Although the conquerors have left us but few details respecting these aborigines, still we know with certainty from the narrative of Columbus, and those of some of his most intelligent followers, that they were docile, artless, generous, but inclined to ease; that they were well-formed, grave, and far from possessing the vivacity of the natives of the south of Europe. They expressed themselves with a certain modesty and respect, and were hospitable to the last degree. Reading between the lines of the records of history, it is manifest that after their own rules and estimates, their lives were chaste and proper, though it was admissible for kings to have several wives. Moreover, though living in a state of nudity, they religiously observed the decencies of life, and were more outraged by Spanish lasciviousness than can be clearly expressed. This debasing trait, together with the greed for gold exhibited by the new-comers, disabused the minds of the natives as to the celestial origin of their visitors, a belief which they at first entertained, and which the Spaniards for mercenary purposes strove to impress upon them. The labor of this people was limited to the light work necessary to provide for the prime wants of life, beyond which they knew nothing, while the bounteous climate of the tropics spared the necessity of clothing. They preferred hunting and fishing to agriculture; beans and maize, with the fruits that nature gave them in abundance, rendered their diet at once simple, nutritious, and entirely adequate to all their wants. They possessed no quadrupeds of any description, except a race of voiceless dogs, as they were designated by the early writers, – why we know not, since they bear no resemblance to the canine species, but are not very unlike a large rat.

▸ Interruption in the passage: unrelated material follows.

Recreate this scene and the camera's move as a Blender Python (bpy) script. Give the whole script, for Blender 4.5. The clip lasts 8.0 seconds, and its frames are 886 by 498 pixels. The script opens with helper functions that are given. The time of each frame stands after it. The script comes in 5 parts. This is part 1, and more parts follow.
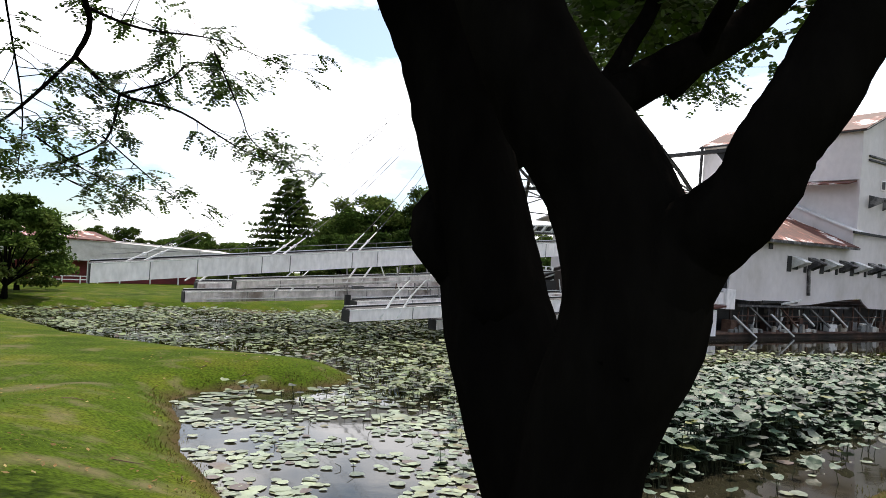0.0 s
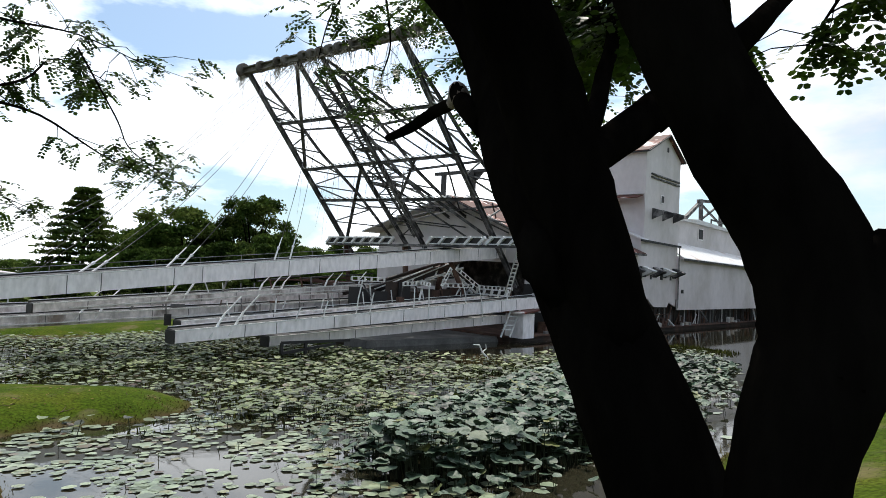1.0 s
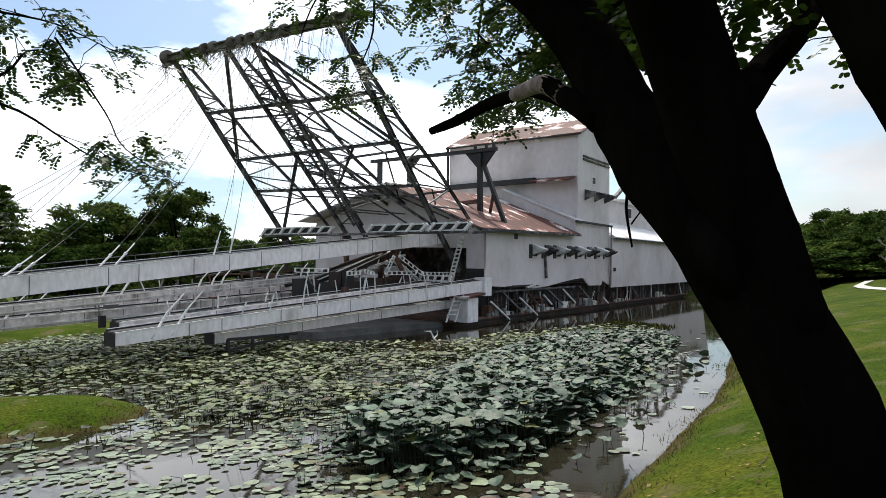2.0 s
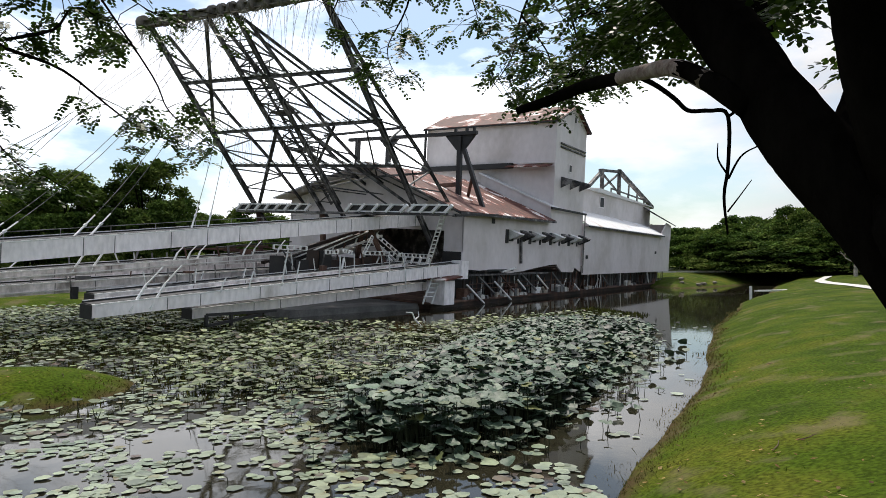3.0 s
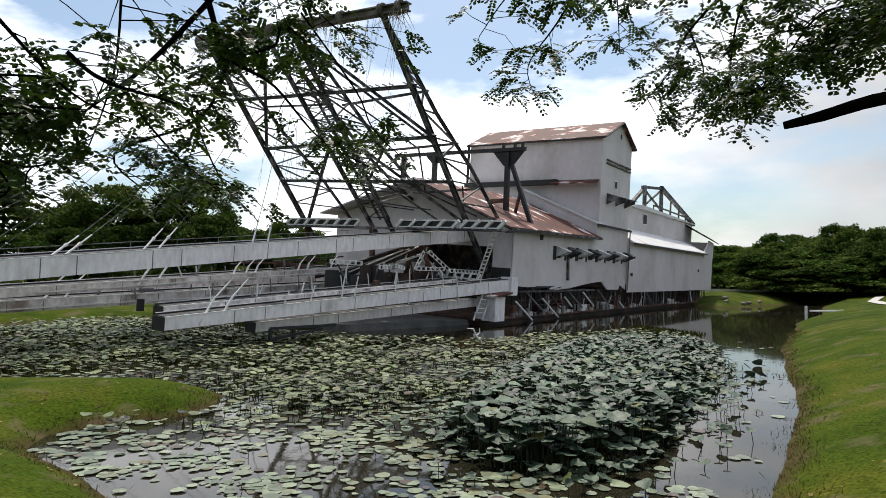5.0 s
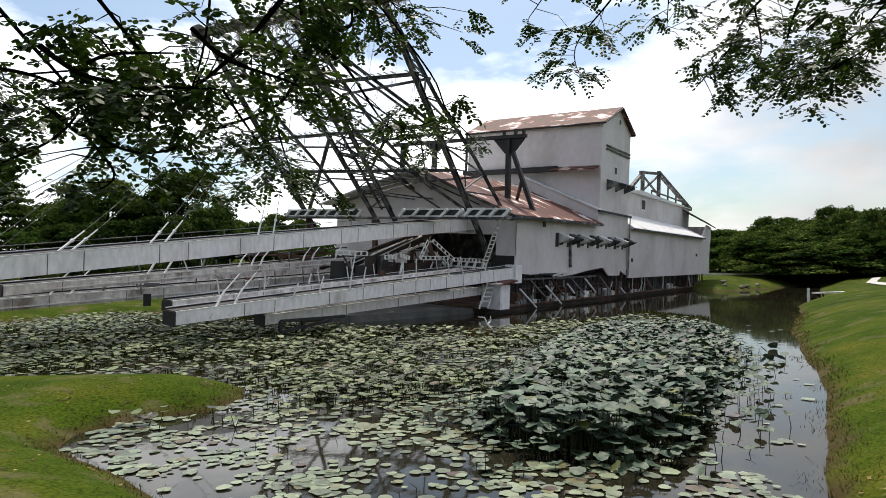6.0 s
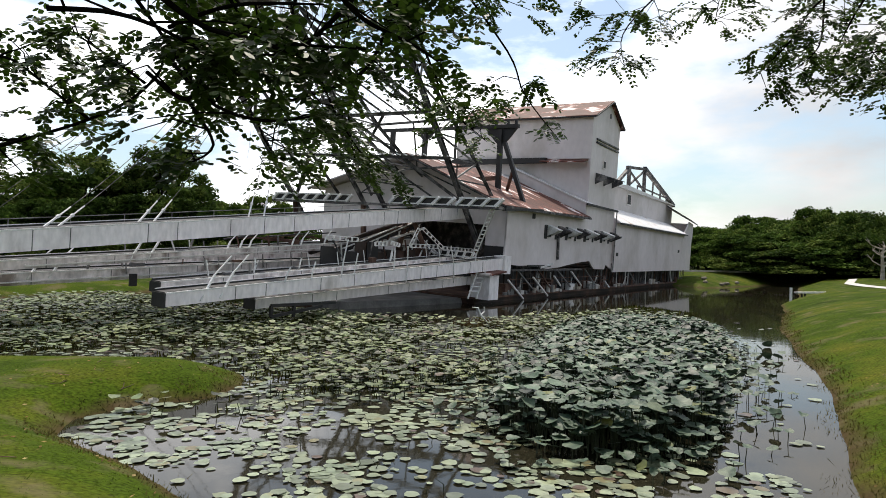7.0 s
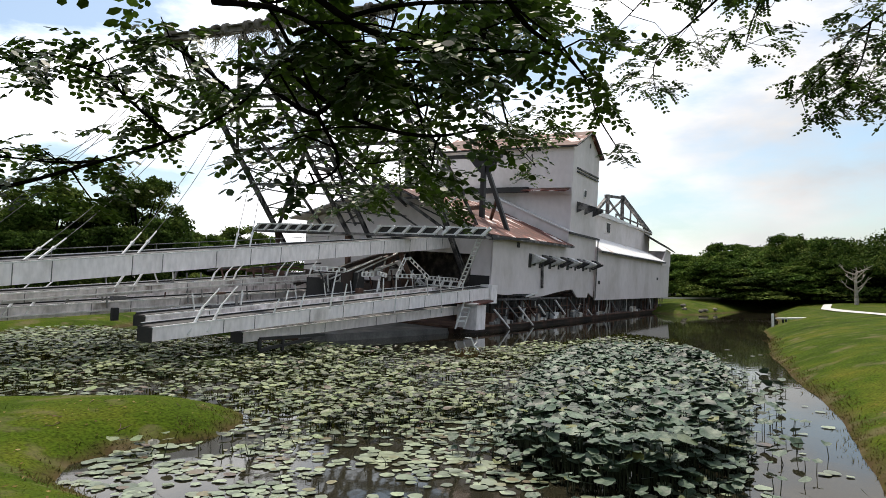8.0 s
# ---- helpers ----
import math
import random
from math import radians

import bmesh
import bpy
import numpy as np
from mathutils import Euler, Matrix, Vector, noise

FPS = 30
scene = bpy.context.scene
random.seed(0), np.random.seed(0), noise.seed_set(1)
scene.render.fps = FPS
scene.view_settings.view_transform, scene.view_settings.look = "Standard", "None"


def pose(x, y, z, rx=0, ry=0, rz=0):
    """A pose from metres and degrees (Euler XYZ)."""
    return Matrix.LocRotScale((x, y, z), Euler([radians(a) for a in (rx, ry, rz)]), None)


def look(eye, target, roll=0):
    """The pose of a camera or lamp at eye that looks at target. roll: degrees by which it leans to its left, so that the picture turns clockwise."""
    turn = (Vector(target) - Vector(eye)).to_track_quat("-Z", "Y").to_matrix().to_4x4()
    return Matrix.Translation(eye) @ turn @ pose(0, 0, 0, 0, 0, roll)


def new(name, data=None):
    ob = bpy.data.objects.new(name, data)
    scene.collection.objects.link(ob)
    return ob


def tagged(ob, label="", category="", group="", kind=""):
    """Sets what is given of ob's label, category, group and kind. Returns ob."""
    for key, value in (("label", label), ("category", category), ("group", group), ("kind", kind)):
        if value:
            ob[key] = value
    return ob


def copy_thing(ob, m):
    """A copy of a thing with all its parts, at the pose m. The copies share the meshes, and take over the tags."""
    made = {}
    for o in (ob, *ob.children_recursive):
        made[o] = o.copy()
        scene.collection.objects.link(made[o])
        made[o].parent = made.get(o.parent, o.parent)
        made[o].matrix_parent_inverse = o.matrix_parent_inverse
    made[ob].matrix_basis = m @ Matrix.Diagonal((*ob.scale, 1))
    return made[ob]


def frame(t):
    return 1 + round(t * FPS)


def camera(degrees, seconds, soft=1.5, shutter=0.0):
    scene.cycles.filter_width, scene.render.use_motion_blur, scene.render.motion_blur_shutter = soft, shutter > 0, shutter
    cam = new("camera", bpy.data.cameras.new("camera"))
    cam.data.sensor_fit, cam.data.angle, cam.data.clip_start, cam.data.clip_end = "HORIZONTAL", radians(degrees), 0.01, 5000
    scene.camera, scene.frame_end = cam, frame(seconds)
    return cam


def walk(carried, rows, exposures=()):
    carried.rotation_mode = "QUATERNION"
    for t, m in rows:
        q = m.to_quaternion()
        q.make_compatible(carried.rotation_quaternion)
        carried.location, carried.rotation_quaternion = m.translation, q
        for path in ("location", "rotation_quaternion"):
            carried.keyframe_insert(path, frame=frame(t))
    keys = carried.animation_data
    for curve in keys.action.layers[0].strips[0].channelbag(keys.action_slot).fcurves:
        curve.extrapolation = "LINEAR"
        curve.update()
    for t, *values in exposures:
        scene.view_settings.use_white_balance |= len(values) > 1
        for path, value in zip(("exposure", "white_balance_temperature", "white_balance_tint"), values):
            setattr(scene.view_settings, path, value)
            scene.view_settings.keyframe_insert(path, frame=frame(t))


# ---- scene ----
cam = camera(68.2, 8.0, soft=0.8)
PATH = [
    (0, (-0.392, 0.194, 3.56), (-0.543, 2.186, 3.651), 2.5),
    (0.5, (-0.957, 0.206, 3.571), (-0.936, 2.203, 3.668), 0.1),
    (1, (-1.495, 0.25, 3.59), (-1.089, 2.204, 3.729), 0.6),
    (1.2, (-1.683, 0.293, 3.61), (-1.127, 2.212, 3.7), -0.8),
    (2.3, (-2.679, 0.609, 3.663), (-2.035, 2.5, 3.766), -2.3),
    (2.5, (-2.855, 0.677, 3.657), (-2.145, 2.544, 3.766), -1.5),
    (3, (-3.273, 0.834, 3.649), (-2.563, 2.704, 3.688), -0.0),
    (3.5, (-3.702, 1.014, 3.652), (-3.023, 2.894, 3.726), -0.9),
    (4, (-4.14, 1.173, 3.646), (-3.475, 3.056, 3.756), -1.2),
    (4.2, (-4.306, 1.238, 3.646), (-3.738, 3.154, 3.725), -0.4),
    (5.3, (-5.223, 1.653, 3.643), (-4.576, 3.544, 3.73), 0.8),
    (5.5, (-5.382, 1.747, 3.641), (-4.759, 3.647, 3.694), 0.7),
    (6, (-5.75, 2.04, 3.634), (-5.095, 3.929, 3.688), -0.5),
    (6.5, (-6.102, 2.381, 3.638), (-5.421, 4.258, 3.741), 1.2),
    (7, (-6.451, 2.726, 3.647), (-5.733, 4.592, 3.666), 1.3),
    (7.5, (-6.794, 3.069, 3.649), (-6.145, 4.959, 3.714), 1.1),
    (8, (-7.137, 3.408, 3.64), (-6.349, 5.243, 3.751), 0.7),
]
walk(cam, [(t, look(eye, target, roll)) for t, eye, target, roll in PATH],
     exposures=[(0.0, 0.62, 6800, 13), (0.5, 0.4, 6750, 12), (1.2, 0.23, 6500, 8), (2.5, 0.26, 6680, 11), (4.0, 0.0, 6700, 11), (6.0, 0.11, 6830, 11), (8.0, 0.25, 6900, 11)])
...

This animal is trapped and eaten by the people on the island to this day, having much of the flavor and nature of the rabbit.

The native Cubans were of tawny complexion and beardless, resembling in many respects the aborigines of North America, and as Columbus described them in his first communication to his royal patrons, were "loving, tractable, and peaceable; though entirely naked, their manners were decorous and praiseworthy." The wonderful fecundity of the soil, its range of noble mountains, its widespread and well-watered plains, with its extended coast line and excellent harbors, all challenged the admiration of the discoverers, so that Columbus recorded in his journal these words: "It is the most beautiful island that eyes ever beheld, – full of excellent ports and profound rivers." And again he says; "It excels all other countries, as far as the day surpasses the night in brightness and splendor." The spot where the Spaniards first landed is supposed to be on the east coast, just west of Nuevitas. "As he approached the island," says Irving, "he was struck with its magnitude and the grandeur of its features: its airy mountains, which reminded him of Sicily; its fertile valleys and long sweeping plains, watered by noble rivers; its stately forests; its bold promontories and stretching headlands, which melted away into remotest distance."